Remove noise and filler in one pass
Camtasia Audiate helps you handle noise and verbal clutter in the same editing session. Apply the Remove Noise effect, then use automatic filler-word detection to flag every “um” and “ah” in your transcript.
This matters most for subject matter experts (SMEs) and non-native speakers recording webinars off the cuff. Before sending the audio back to Camtasia Editor, review the flagged transcript yourself. Auto-detection can occasionally catch intentional pauses, so review suggestions before removing filler words.
Send clean audio back to Camtasia
Once you finish cleaning up audio in Camtasia Audiate, your edits automatically sync back to Camtasia Editor, keeping your timeline intact.
For an L&D team producing a standardized onboarding series, this means you can strip filler words and reduce background noise in Camtasia Audiate, then return to trimming visuals in Camtasia Editor without losing a single cut.
Clean audio is within reach
Most noisy recordings aren’t lost causes. They’re often just one or two targeted adjustments away from sounding clean and more professional.
One thing to remember: less processing is almost always better than more. A light pass that removes the worst of the background hum will serve your learners better than an aggressive setting that leaves voices sounding hollow and unnatural.
If your team produces training content regularly, the integrated workflow for recording, cleaning, editing, and publishing is worth setting up once so it runs smoothly every time.
Try Camtasia free and see how much ground you can cover in a single editing session.
FAQs
Can I remove background noise from a video without re-recording it?

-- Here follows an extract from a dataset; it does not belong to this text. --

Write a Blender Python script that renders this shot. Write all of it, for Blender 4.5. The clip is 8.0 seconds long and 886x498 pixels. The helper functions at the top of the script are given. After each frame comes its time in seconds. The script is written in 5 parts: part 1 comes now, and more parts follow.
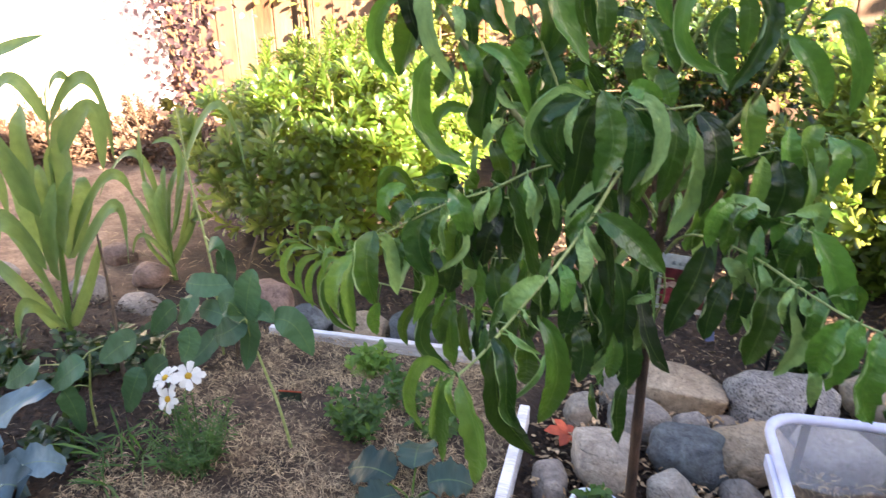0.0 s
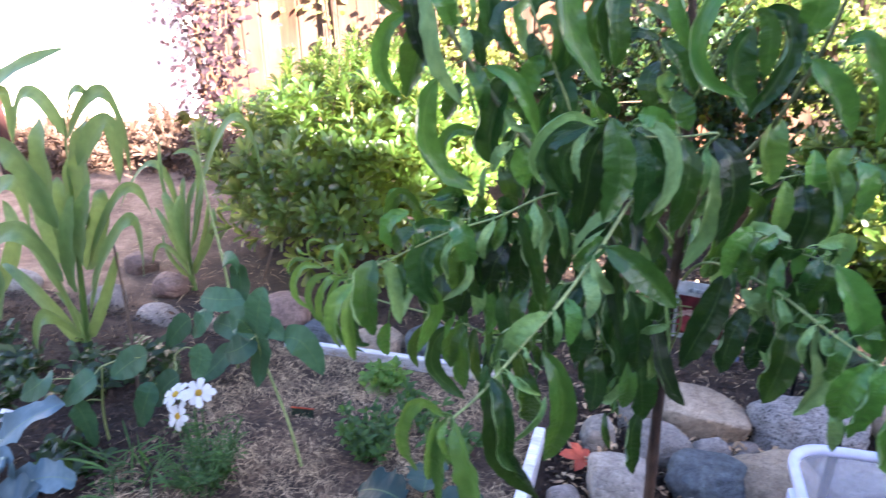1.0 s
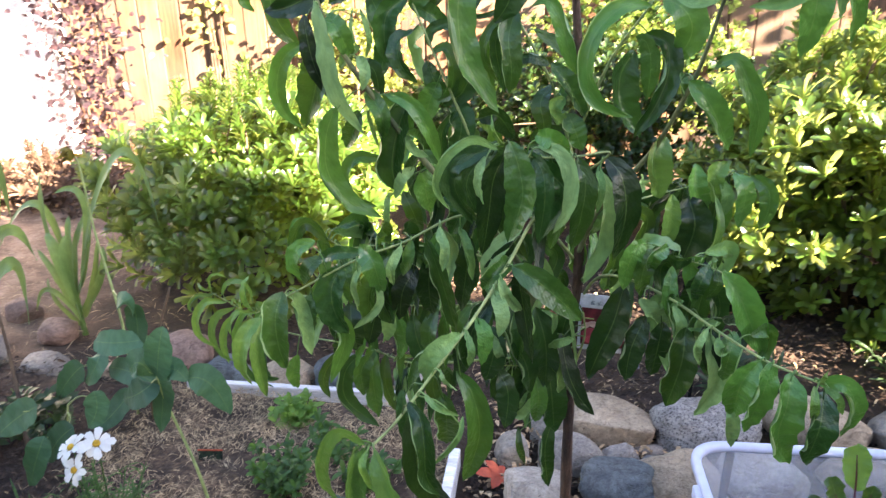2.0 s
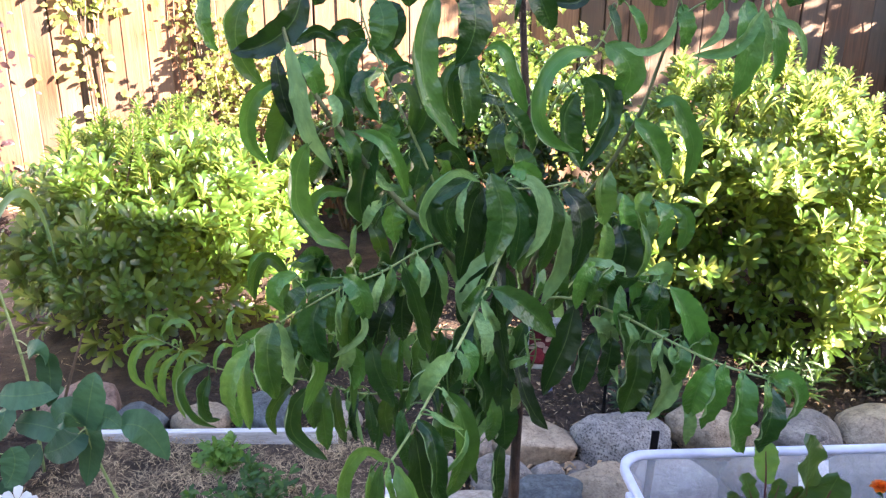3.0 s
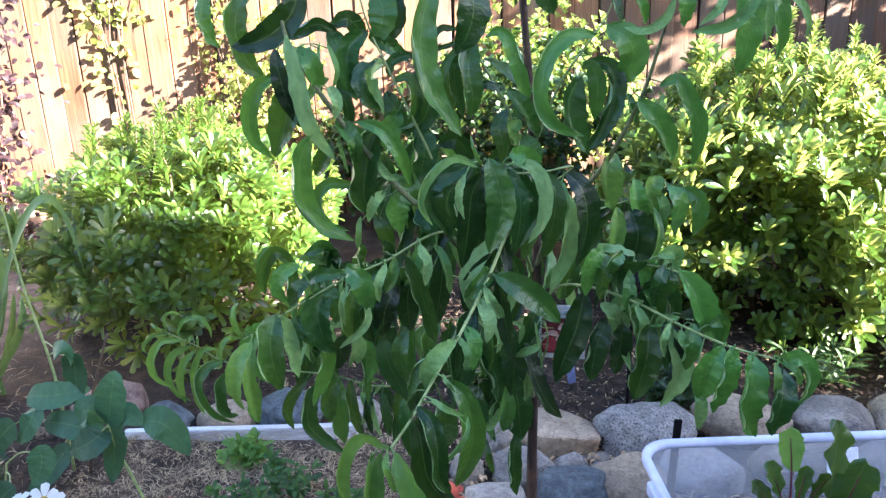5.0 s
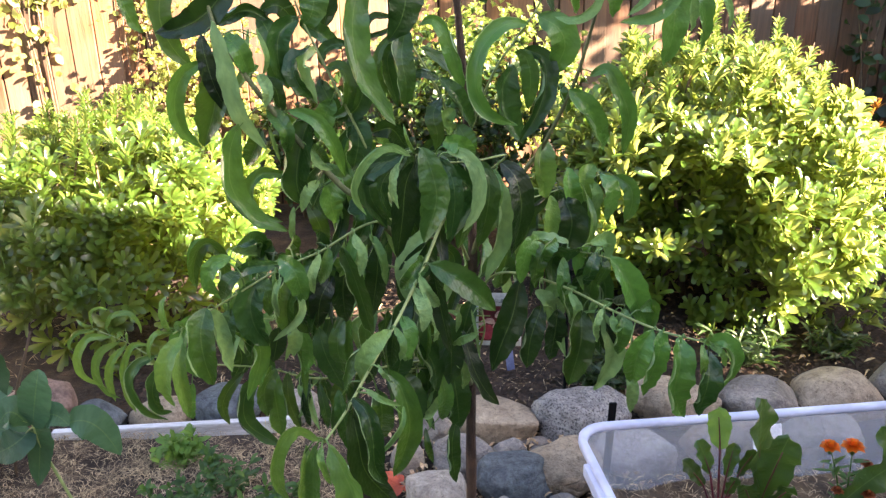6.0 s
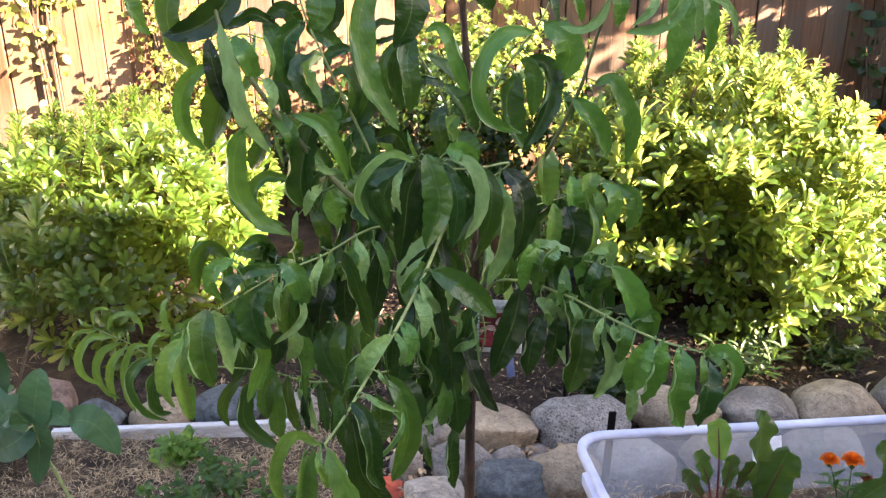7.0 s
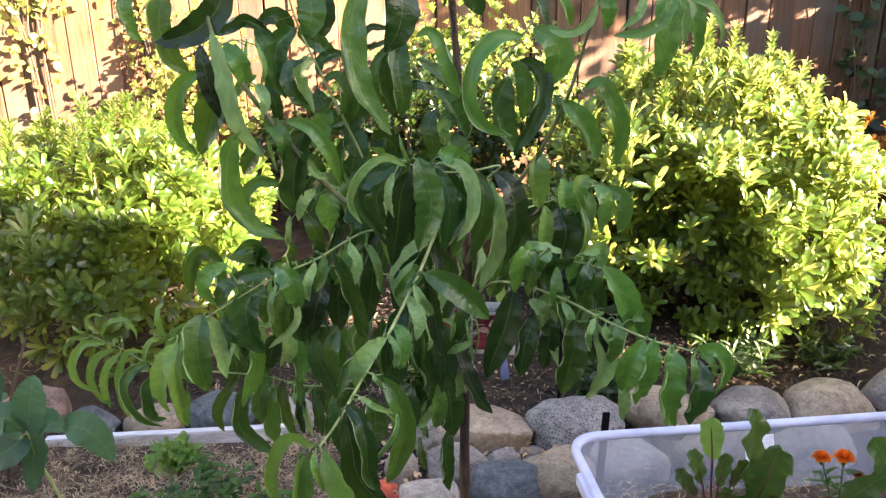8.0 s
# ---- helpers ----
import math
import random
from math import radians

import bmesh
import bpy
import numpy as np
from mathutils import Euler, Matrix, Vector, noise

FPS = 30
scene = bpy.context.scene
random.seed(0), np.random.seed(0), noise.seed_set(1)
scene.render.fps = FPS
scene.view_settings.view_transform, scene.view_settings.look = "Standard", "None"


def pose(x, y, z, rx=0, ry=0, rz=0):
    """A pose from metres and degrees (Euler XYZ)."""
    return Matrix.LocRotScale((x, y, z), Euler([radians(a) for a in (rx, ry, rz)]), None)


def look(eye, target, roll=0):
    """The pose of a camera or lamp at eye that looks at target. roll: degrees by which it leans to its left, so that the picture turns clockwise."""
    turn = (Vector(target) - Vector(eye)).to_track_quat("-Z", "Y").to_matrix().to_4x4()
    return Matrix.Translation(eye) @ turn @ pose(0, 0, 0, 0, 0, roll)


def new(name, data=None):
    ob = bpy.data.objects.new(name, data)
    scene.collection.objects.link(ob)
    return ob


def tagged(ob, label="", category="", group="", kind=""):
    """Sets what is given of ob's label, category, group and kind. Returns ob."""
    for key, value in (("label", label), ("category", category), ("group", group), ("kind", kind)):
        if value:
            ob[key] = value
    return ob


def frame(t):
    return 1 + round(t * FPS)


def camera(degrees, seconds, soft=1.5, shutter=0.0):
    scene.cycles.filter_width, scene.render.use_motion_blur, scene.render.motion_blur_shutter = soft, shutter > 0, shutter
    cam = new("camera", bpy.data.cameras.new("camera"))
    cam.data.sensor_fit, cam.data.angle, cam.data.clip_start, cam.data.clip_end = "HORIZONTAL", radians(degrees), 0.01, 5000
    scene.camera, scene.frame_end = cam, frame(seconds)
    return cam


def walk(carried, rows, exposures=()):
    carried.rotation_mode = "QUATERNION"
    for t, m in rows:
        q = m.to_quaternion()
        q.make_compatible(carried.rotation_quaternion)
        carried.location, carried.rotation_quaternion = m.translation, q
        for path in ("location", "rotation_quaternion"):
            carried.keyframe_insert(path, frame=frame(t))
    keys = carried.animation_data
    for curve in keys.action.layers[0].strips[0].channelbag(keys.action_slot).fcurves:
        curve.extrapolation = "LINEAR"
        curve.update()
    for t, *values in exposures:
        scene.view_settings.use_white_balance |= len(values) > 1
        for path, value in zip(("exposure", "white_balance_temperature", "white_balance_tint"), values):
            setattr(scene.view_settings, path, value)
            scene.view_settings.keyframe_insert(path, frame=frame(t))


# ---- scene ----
cam = camera(62.4, 8.0, 1.35, 0.25)
PATH = [
    (0, (0.136, 0.088, 1.161), (-0.394, 1.855, 0.391), -0.7),
    (0.3, (0.121, 0.104, 1.176), (-0.494, 1.856, 0.431), -0.7),
    (0.5, (0.124, 0.115, 1.17), (-0.518, 1.857, 0.427), -1.5),
    (0.8, (0.129, 0.135, 1.178), (-0.572, 1.875, 0.367), -2.8),
    (1, (0.154, 0.138, 1.178), (-0.449, 1.887, 0.42), -1.0),
    (1.2, (0.191, 0.141, 1.177), (-0.335, 1.908, 0.434), -1.1),
    (1.5, (0.211, 0.162, 1.158), (-0.248, 1.94, 0.366), -4.4),
    (1.8, (0.2, 0.156, 1.173), (-0.224, 1.959, 0.432), -2.8),
    (2, (0.148, 0.13, 1.181), (-0.202, 1.971, 0.481), -1.1),
    (2.2, (0.089, 0.112, 1.187), (-0.105, 1.987, 0.519), -0.4),
    (3.3, (0.015, 0.048, 1.187), (0.012, 1.963, 0.61), 0.5),
    (3.5, (0.022, 0.045, 1.183), (0.02, 1.965, 0.622), 0.6),
    (4, (0.054, 0.044, 1.182), (0.016, 1.96, 0.61), -0.7),
    (5.3, (0.055, 0.064, 1.171), (-0.041, 1.959, 0.54), -1.9),
    (5.5, (0.054, 0.06, 1.172), (0.051, 1.953, 0.526), -1.1),
    (6, (0.063, 0.064, 1.171), (0.13, 1.958, 0.532), -1.1),
    (6.5, (0.064, 0.064, 1.173), (0.139, 1.962, 0.547), -0.6),
    (7, (0.064, 0.062, 1.173), (0.124, 1.961, 0.548), -0.2),
    (7.5, (0.065, 0.06, 1.172), (0.12, 1.959, 0.547), -0.6),
    (8, (0.065, 0.054, 1.174), (0.143, 1.955, 0.559), -0.6),
]
walk(cam, [(t, look(eye, target, roll)) for t, eye, target, roll in PATH],
     exposures=[(0, 4.24, 7250, 22), (0.5, 4.22, 6250, 27), (1.0, 4.26, 5750, 28), (1.5, 4.24, 6700, 19), (2.2, 4.25, 6750, 20), (3.3, 4.16, 6150, 23), (3.6, 4.14, 6100, 23), (4.0, 4.06, 5650, 17), (5.5, 4.12, 5800, 17), (5.9, 4.10, 7000, 22), (6.4, 4.09, 7350, 22), (8, 4.10, 7350, 24)])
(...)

Yes, you can clean up a noisy recording entirely in post-production. Camtasia Editor’s noise removal effect analyzes your audio track and suppresses unwanted ambient sound without touching the original footage. Most users can improve a noisy Zoom call or training video in under five minutes using the Sensitivity and Amount sliders.
Why does my voice sound distorted after noise removal?
Distortion usually means the Sensitivity or Amount setting is too aggressive for your recording. Try lowering both sliders until the voice sounds natural, then nudge them up gradually until the background noise fades. Recordings captured with a very low signal-to-noise ratio, such as those made on a built-in laptop mic in a noisy room, may need lighter processing to preserve voice quality.
Can AI remove background noise from Zoom recordings or webinars?
Yes. Camtasia Editor’s AI-powered noise removal works well for Zoom recordings and webinar exports, which commonly contain HVAC hum, fan noise, or room echo. Import the file, isolate the audio track, and apply the Noise Removal effect without any manual EQ work. For longer recordings, Camtasia Audiate may further speed up the process. It lets you edit and clean audio through the transcript rather than scrubbing a waveform.
Do I need a separate audio tool to clean up the audio in my video, or can I do it in my video editor?
With Camtasia, you can handle both tasks in one workflow. Camtasia Editor includes a built-in Noise Removal effect that works directly on your audio track inside the timeline. If you need deeper cleanup or text-based editing for narration-heavy content, Camtasia Audiate connects natively to Camtasia Editor. Your edits flow back to the timeline without a separate export step.